▸ **Set exercise**:
Exactly and only the lines from the one containing "6. More parts follow." through the one containing "THICKETS[var], mat, t)" are to be repeated, both ends included.

▸ **Data for the task**:
** begin **

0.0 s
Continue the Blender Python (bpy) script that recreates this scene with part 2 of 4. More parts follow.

** end **
** begin **

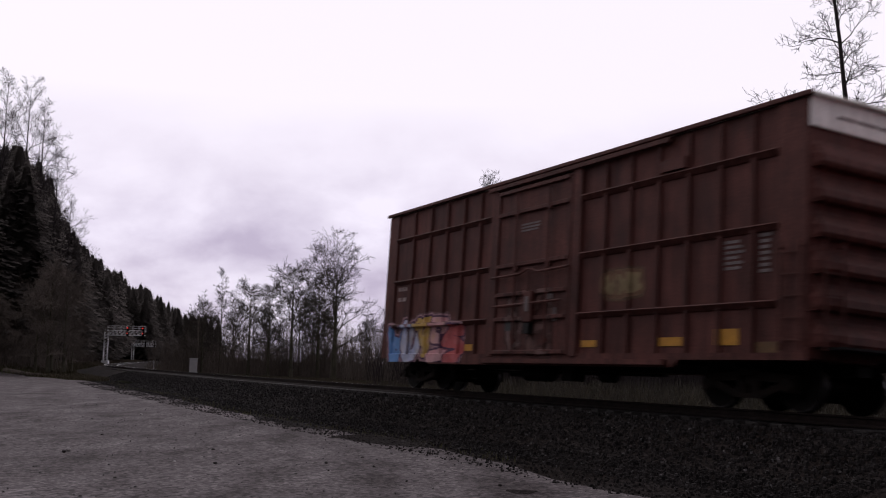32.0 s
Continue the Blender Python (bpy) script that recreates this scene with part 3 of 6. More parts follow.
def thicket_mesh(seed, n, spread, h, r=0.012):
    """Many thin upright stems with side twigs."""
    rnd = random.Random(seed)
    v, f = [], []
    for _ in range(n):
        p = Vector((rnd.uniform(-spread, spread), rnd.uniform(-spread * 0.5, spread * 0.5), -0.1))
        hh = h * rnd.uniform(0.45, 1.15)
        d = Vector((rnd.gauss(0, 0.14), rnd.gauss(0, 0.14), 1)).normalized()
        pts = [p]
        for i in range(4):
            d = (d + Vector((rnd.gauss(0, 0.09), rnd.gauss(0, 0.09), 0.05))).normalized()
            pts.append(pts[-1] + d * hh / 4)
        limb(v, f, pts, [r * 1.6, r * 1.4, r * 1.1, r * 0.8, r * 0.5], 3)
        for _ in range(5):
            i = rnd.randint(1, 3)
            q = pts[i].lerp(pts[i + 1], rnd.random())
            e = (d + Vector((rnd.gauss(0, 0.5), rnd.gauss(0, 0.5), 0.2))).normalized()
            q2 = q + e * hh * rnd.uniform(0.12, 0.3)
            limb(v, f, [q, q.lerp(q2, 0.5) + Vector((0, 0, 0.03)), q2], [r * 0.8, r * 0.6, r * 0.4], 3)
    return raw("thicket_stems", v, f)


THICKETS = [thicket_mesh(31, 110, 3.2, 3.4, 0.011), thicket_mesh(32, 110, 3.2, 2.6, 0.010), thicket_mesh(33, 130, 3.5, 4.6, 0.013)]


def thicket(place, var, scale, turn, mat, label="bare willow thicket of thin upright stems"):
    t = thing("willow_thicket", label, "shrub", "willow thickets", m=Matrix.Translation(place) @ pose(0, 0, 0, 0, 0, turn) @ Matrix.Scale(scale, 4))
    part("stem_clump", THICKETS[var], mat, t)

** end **

▸ **Final result**:
Continue the Blender Python (bpy) script that recreates this scene with part 3 of 6. More parts follow.
def thicket_mesh(seed, n, spread, h, r=0.012):
    """Many thin upright stems with side twigs."""
    rnd = random.Random(seed)
    v, f = [], []
    for _ in range(n):
        p = Vector((rnd.uniform(-spread, spread), rnd.uniform(-spread * 0.5, spread * 0.5), -0.1))
        hh = h * rnd.uniform(0.45, 1.15)
        d = Vector((rnd.gauss(0, 0.14), rnd.gauss(0, 0.14), 1)).normalized()
        pts = [p]
        for i in range(4):
            d = (d + Vector((rnd.gauss(0, 0.09), rnd.gauss(0, 0.09), 0.05))).normalized()
            pts.append(pts[-1] + d * hh / 4)
        limb(v, f, pts, [r * 1.6, r * 1.4, r * 1.1, r * 0.8, r * 0.5], 3)
        for _ in range(5):
            i = rnd.randint(1, 3)
            q = pts[i].lerp(pts[i + 1], rnd.random())
            e = (d + Vector((rnd.gauss(0, 0.5), rnd.gauss(0, 0.5), 0.2))).normalized()
            q2 = q + e * hh * rnd.uniform(0.12, 0.3)
            limb(v, f, [q, q.lerp(q2, 0.5) + Vector((0, 0, 0.03)), q2], [r * 0.8, r * 0.6, r * 0.4], 3)
    return raw("thicket_stems", v, f)


THICKETS = [thicket_mesh(31, 110, 3.2, 3.4, 0.011), thicket_mesh(32, 110, 3.2, 2.6, 0.010), thicket_mesh(33, 130, 3.5, 4.6, 0.013)]


def thicket(place, var, scale, turn, mat, label="bare willow thicket of thin upright stems"):
    t = thing("willow_thicket", label, "shrub", "willow thickets", m=Matrix.Translation(place) @ pose(0, 0, 0, 0, 0, turn) @ Matrix.Scale(scale, 4))
    part("stem_clump", THICKETS[var], mat, t)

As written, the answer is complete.